[Scripts that build animated scenes]
=-=-=
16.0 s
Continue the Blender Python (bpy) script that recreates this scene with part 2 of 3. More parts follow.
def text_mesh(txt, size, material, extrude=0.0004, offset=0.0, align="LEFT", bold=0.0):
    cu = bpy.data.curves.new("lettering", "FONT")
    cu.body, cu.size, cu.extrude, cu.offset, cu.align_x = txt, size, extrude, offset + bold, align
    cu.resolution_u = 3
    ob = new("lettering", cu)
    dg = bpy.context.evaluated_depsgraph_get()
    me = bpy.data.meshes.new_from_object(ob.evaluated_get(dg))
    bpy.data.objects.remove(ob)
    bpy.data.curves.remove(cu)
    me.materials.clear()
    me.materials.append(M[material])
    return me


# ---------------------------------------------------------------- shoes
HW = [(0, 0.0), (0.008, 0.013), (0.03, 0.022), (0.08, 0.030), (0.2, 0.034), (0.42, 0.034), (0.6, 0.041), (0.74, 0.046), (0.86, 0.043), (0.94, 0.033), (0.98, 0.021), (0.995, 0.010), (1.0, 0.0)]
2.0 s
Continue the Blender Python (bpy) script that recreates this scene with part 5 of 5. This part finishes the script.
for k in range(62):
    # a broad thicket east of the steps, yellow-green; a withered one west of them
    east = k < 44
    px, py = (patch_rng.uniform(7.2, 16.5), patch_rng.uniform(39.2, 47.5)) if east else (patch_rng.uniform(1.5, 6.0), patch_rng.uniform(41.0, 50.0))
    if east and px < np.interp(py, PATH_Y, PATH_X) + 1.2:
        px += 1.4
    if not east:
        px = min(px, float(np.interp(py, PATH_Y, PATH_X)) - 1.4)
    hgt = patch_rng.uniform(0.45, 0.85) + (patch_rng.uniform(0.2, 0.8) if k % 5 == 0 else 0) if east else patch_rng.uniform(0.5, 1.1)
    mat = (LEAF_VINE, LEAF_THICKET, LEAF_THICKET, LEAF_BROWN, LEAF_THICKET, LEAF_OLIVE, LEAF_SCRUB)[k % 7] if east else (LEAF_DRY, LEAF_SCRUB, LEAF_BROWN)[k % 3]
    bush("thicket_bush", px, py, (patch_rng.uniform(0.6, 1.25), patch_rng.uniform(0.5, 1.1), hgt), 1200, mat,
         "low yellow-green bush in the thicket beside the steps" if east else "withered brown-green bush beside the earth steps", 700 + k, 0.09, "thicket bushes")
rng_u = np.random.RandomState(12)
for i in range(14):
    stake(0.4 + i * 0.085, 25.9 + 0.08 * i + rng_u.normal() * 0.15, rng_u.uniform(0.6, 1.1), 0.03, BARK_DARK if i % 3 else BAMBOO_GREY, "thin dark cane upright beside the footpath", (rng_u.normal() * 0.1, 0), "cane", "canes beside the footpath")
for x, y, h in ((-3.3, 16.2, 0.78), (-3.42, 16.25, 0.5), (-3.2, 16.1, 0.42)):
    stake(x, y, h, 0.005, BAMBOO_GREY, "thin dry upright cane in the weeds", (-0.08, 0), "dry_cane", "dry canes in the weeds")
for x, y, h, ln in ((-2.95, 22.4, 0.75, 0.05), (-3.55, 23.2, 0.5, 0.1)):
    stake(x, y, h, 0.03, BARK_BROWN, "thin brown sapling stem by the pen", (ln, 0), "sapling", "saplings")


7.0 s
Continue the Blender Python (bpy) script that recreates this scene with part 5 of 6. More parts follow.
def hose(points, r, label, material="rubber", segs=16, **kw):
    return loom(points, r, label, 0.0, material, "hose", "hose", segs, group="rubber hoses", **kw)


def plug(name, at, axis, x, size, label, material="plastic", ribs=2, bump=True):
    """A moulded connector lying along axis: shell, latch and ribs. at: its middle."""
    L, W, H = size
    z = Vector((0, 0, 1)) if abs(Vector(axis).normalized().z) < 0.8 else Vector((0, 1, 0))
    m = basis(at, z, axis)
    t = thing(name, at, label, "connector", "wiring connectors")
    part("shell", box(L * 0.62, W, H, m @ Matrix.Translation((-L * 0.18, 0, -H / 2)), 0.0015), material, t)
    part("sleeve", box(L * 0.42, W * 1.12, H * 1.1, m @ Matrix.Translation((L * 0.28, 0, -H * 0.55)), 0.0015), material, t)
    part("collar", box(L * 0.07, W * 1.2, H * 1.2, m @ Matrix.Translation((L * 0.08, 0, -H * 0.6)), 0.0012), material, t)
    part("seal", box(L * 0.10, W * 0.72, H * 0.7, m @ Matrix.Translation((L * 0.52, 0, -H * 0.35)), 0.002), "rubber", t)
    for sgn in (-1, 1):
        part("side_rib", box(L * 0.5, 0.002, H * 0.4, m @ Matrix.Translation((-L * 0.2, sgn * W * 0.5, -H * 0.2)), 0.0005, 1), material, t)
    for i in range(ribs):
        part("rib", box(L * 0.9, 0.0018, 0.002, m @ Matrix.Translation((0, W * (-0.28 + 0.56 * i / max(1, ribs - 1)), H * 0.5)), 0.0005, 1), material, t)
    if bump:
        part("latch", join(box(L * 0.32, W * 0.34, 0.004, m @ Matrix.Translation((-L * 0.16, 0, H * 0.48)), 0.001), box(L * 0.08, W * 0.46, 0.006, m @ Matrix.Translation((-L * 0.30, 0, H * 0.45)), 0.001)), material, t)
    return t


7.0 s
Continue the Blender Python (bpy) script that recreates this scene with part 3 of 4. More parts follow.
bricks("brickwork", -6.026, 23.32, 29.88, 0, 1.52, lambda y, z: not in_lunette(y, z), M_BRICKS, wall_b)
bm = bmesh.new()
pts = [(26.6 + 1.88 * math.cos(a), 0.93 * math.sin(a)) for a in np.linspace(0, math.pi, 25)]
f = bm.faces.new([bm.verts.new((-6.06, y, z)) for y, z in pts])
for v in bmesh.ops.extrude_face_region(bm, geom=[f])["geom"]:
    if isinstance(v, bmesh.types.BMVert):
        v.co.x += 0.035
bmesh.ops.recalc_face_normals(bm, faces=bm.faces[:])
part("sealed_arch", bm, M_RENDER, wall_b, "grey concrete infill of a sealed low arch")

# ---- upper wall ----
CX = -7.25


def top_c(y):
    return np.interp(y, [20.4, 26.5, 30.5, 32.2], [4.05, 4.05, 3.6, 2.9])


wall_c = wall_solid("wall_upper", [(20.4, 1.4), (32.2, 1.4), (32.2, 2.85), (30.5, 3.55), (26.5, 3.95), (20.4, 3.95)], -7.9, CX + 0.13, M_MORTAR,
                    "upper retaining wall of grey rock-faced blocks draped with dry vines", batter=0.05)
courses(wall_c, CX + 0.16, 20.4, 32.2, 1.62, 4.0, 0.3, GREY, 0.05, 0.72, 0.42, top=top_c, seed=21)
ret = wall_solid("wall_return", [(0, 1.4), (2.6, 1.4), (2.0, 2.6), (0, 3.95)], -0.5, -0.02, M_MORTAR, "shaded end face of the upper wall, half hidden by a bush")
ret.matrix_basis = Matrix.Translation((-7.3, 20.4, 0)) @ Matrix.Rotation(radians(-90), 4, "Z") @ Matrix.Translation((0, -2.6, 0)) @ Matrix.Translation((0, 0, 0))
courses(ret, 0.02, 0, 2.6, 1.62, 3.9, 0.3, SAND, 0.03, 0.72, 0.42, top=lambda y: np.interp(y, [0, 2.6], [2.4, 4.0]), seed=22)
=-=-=
▸ Objective: Select every line in the material above where the string "More" occurs, and copy it.

▸ Right answer:
Continue the Blender Python (bpy) script that recreates this scene with part 2 of 3. More parts follow.
Continue the Blender Python (bpy) script that recreates this scene with part 5 of 6. More parts follow.
Continue the Blender Python (bpy) script that recreates this scene with part 3 of 4. More parts follow.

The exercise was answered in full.